In Rology’s early years, the team was evangelising a concept that had no established precedent in many of its target markets.

“At the time, remote radiology reporting was not yet widely accepted in the market, so there was a lot of education involved with hospitals, physicians, and administrators,” Eldefrawy recalls. “Trust was another major factor; in healthcare, speed alone is never enough. Hospitals needed to be confident that quality, reliability, and clinical accountability would remain intact. Building that trust took time, strong physician engagement, and consistent delivery.”
The 2023 FDA 510(k) clearance - a designation that classifies Rology’s platform as a Class II medical image management and processing system - became the company’s most powerful credential. A platform built in Cairo was meeting the same regulatory standards as any medical software built in the United States or Europe. “Becoming the first FDA 510(k)-cleared two-sided, on-demand teleradiology platform was a major validation of both our technology and our clinical model,” says Abodraiaa. “It showed that a platform built in this region can meet global regulatory and quality standards.”
Rology now operates in 13 countries, with offices in Egypt, Kenya, and Saudi Arabia. Its three anchor markets tell three different stories about the demand for teleradiology and about the variety of problems a single platform can solve.

“Saudi Arabia has been one of our fastest-growing markets, driven by strong demand, a supportive digital health environment, and a broader national push toward healthcare transformation,” says Hossam. “Our model aligns well with that direction because it improves access, speed, and quality while reducing operational burden on providers. Kenya has also been a very important growth market for a different reason; in many underserved settings, access to radiology expertise is limited, so the value of fast remote reporting is immediate and tangible.”
Egypt, meanwhile, remains the company’s home base and largest product development market and one where Rology’s impact is not limited to private hospital corridors. In December 2025 alone, approximately 34.69% of patients served by the platform came from rural areas.
The company’s investor roster includes the Philips Foundation, Johnson & Johnson Impact Ventures, Sanofi’s Global Health Unit Impact Fund, and MIT Solve. These are among the 22 investors who have backed the company to date, with total funding reaching $4.77 million. “The round came as a result of both operational growth and growing alignment with partners who share our view that access to diagnostics is one of the most critical gaps in healthcare systems today,” Abodraiaa says.
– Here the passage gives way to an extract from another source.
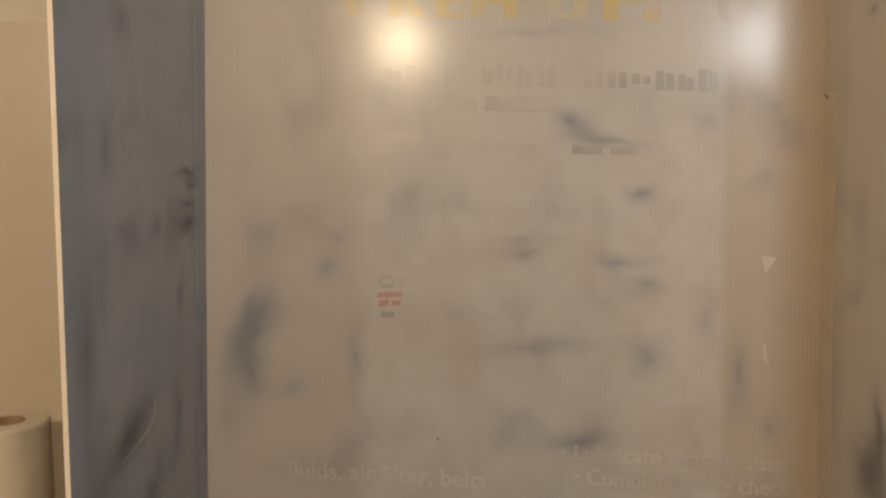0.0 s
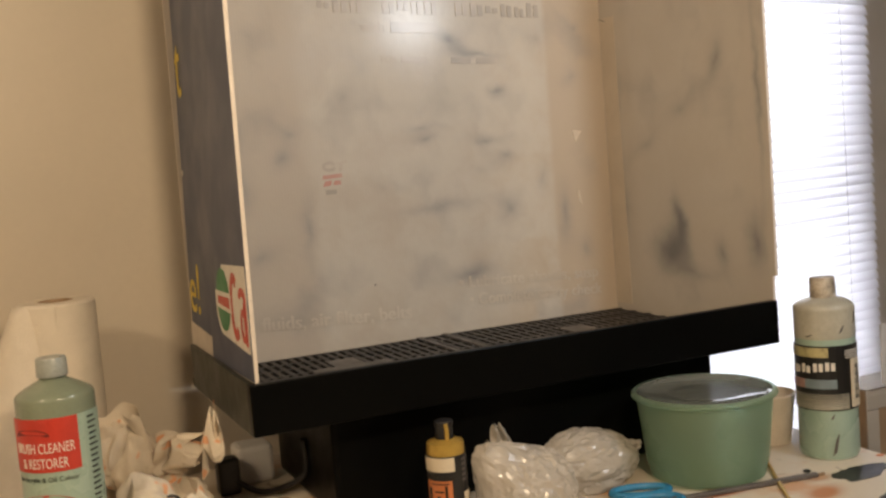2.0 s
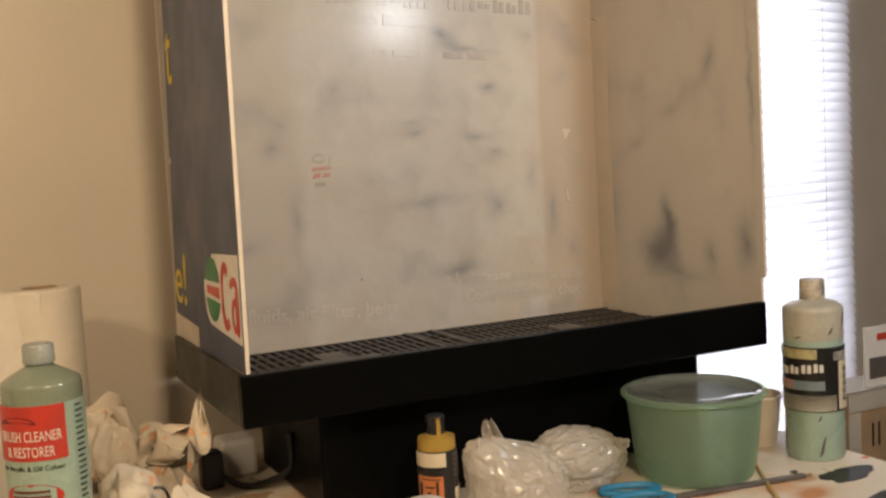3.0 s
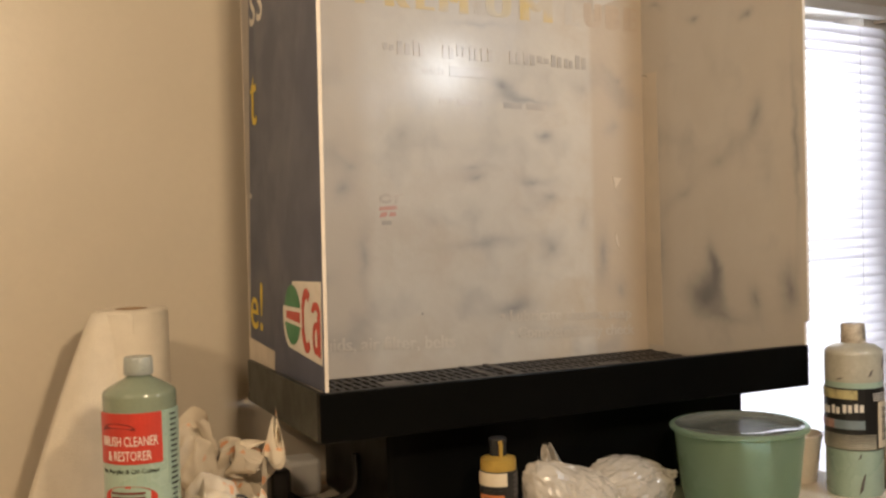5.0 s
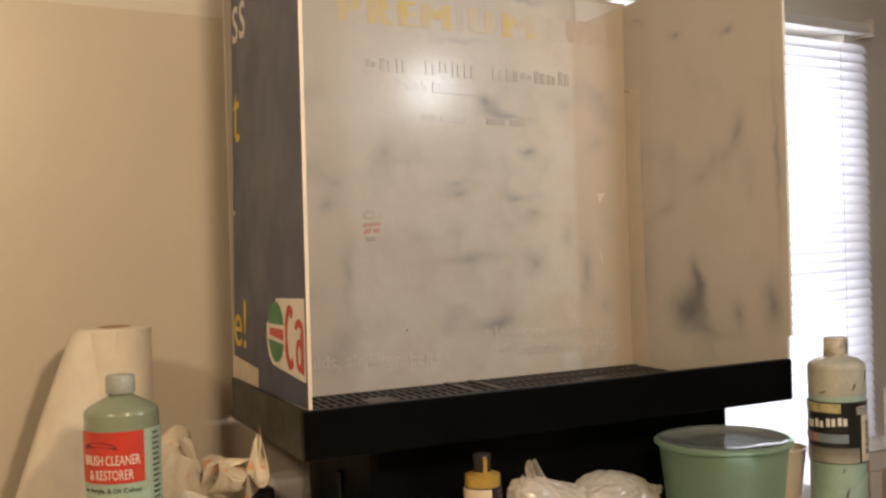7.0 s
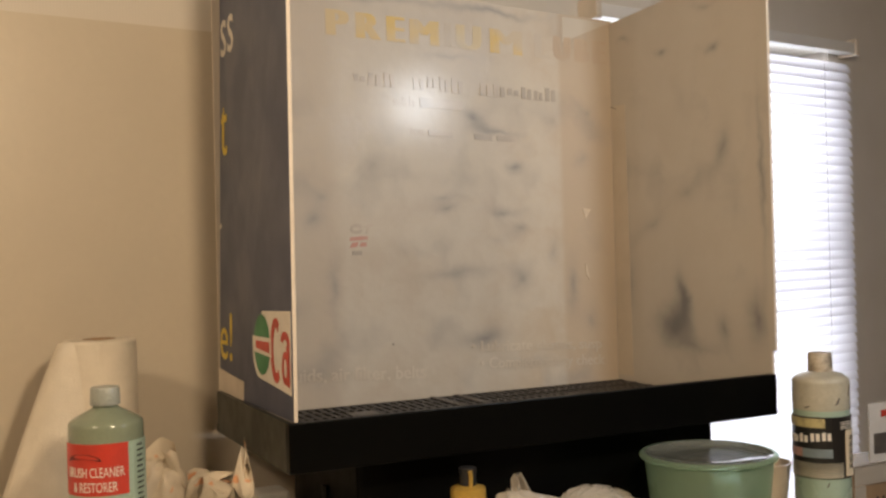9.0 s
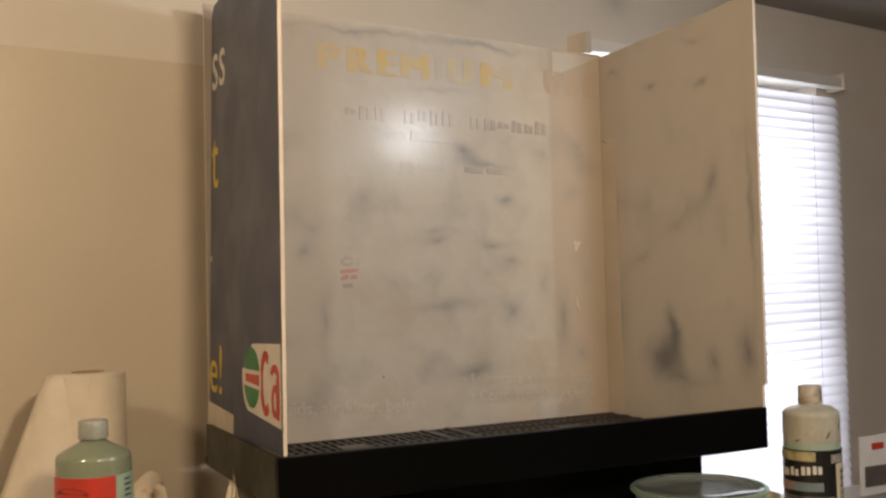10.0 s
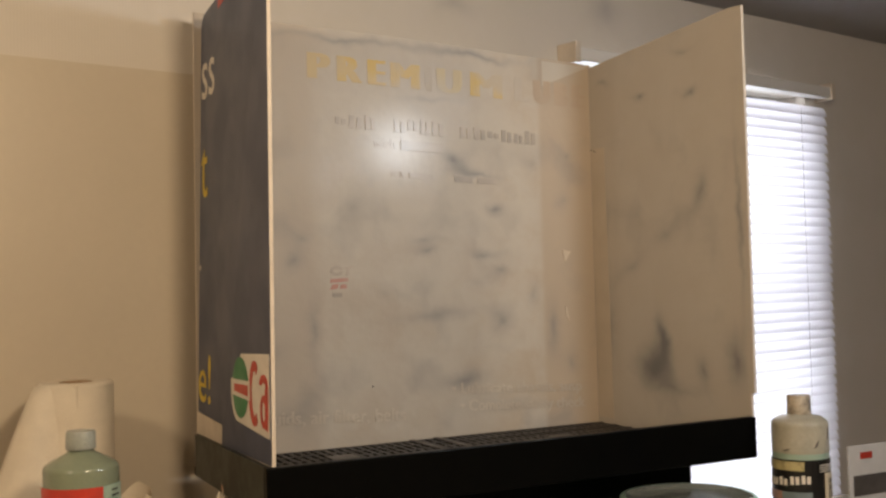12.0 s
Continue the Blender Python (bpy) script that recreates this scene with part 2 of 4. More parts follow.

The capital will be deployed towards advancing Rology’s AI roadmap, including automated and grounded reporting tools; deepening its footprint in Saudi Arabia, Kenya, and Egypt; and building partnerships with hospital networks and public sector stakeholders across the broader MEA region.
For all its momentum, Rology is not scaling into a frictionless environment. “One of the biggest challenges is the continued dependence on legacy systems and outdated infrastructure,” says Eldefrawy. “Many healthcare providers still invest heavily in old hardware-based models that are expensive, difficult to scale, and not built for the speed or flexibility modern healthcare now requires. In many cases, there is also a tendency to prioritise imported solutions over local ones, even when local companies are often better positioned to understand the realities of the market and build for them.”
“Over the next five to ten years, we see Rology becoming a borderless diagnostic infrastructure platform,” says Abodraiaa. “Regionally, we want to be the leading AI-enabled radiology layer across the Middle East and Africa, helping health systems deliver faster and more equitable access to diagnosis.”